» Directions
Would you transcribe the listing that follows, character for character, and omit its images?

....

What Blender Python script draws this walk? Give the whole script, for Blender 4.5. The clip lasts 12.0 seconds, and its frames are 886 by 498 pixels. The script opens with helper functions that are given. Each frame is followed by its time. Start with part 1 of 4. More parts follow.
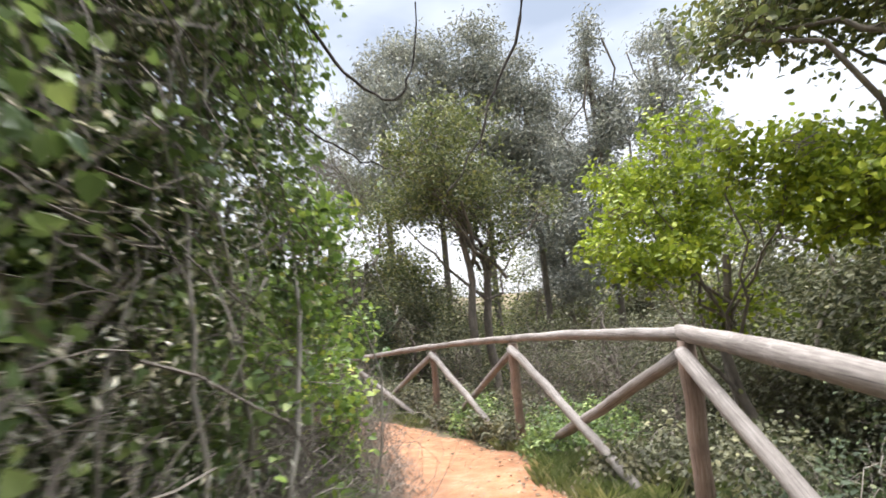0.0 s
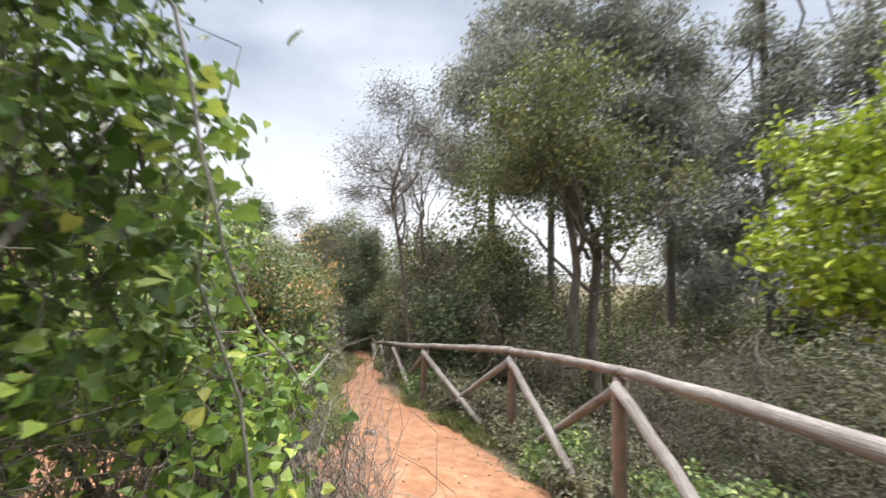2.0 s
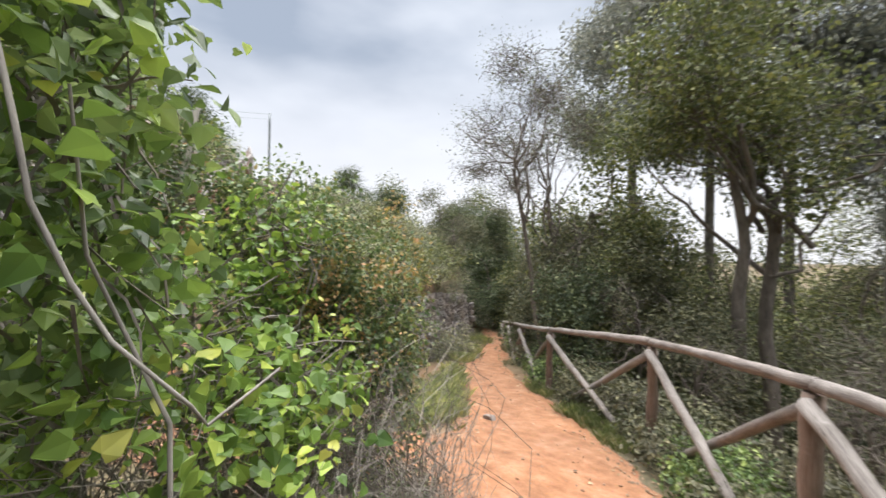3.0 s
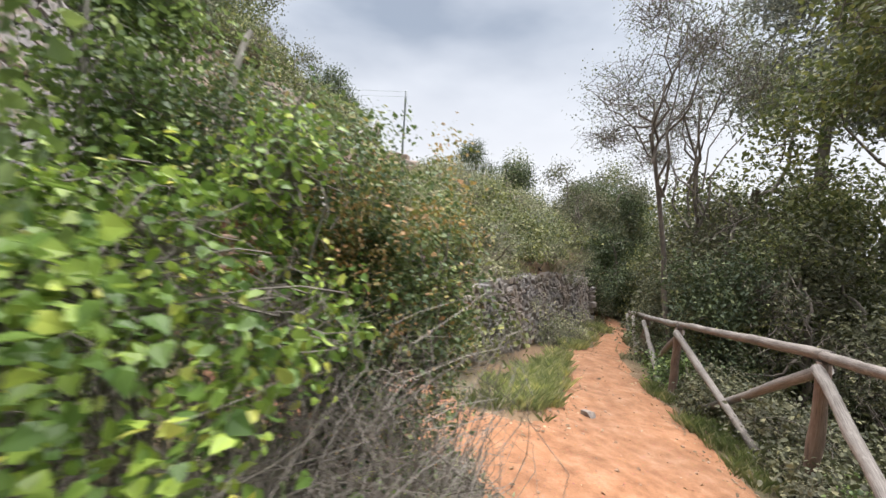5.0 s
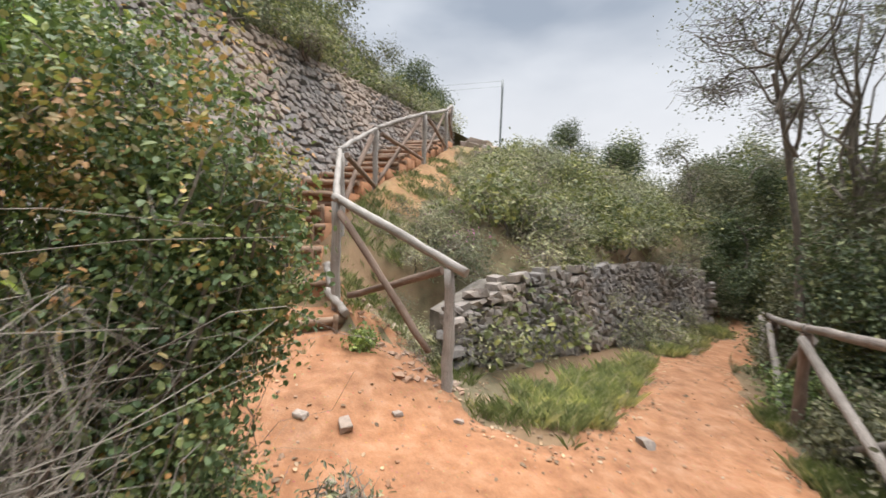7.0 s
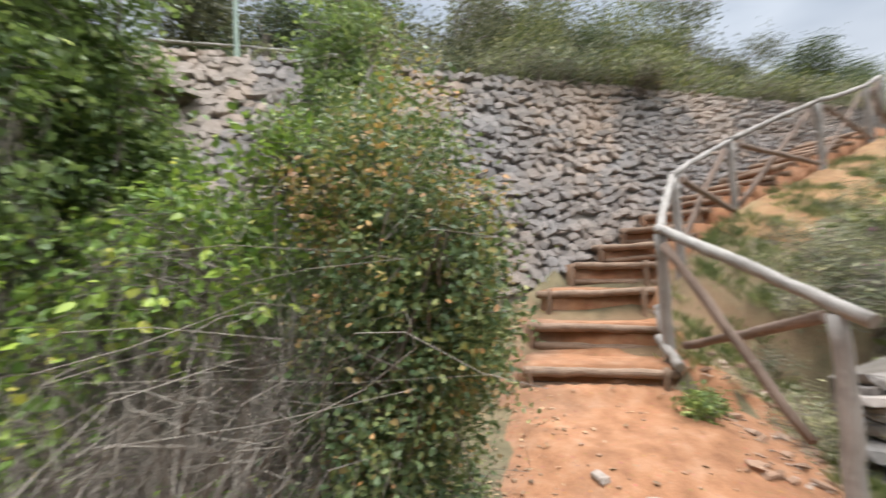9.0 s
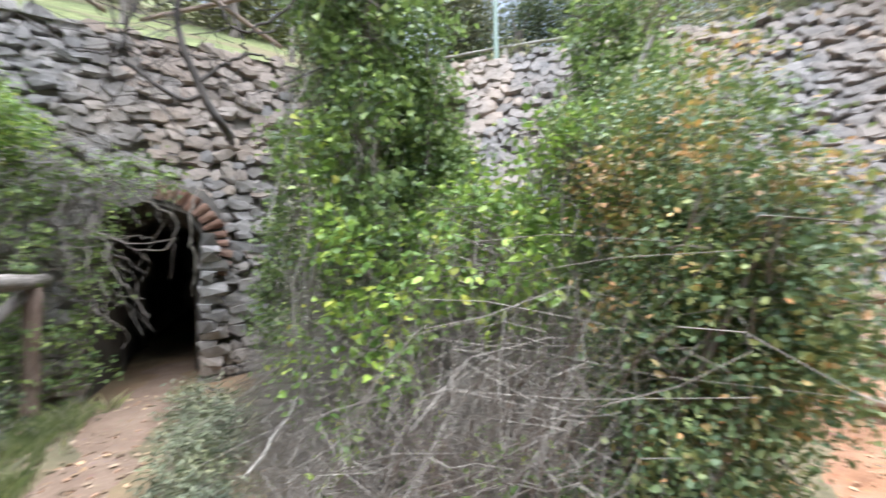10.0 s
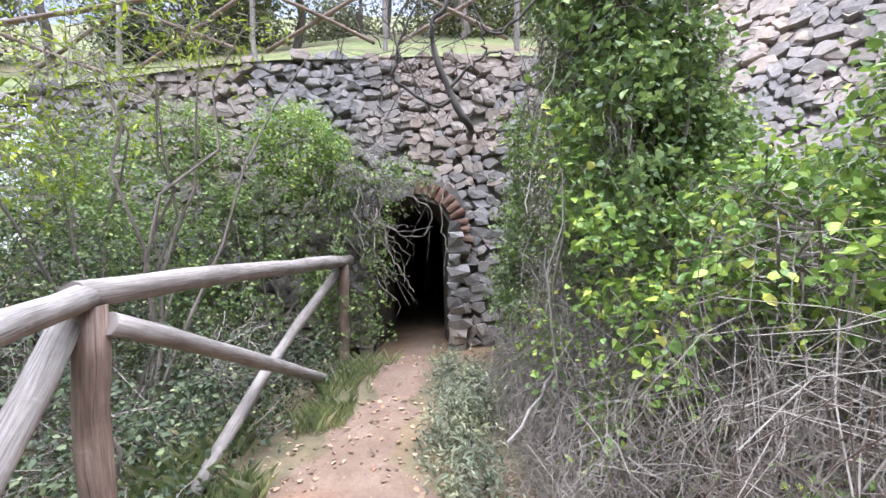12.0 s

....

» Written solution
What Blender Python script draws this walk? Give the whole script, for Blender 4.5. The clip lasts 12.0 seconds, and its frames are 886 by 498 pixels. The script opens with helper functions that are given. Each frame is followed by its time. Start with part 1 of 4. More parts follow.
0.0 s
2.0 s
3.0 s
5.0 s
7.0 s
9.0 s
10.0 s
12.0 s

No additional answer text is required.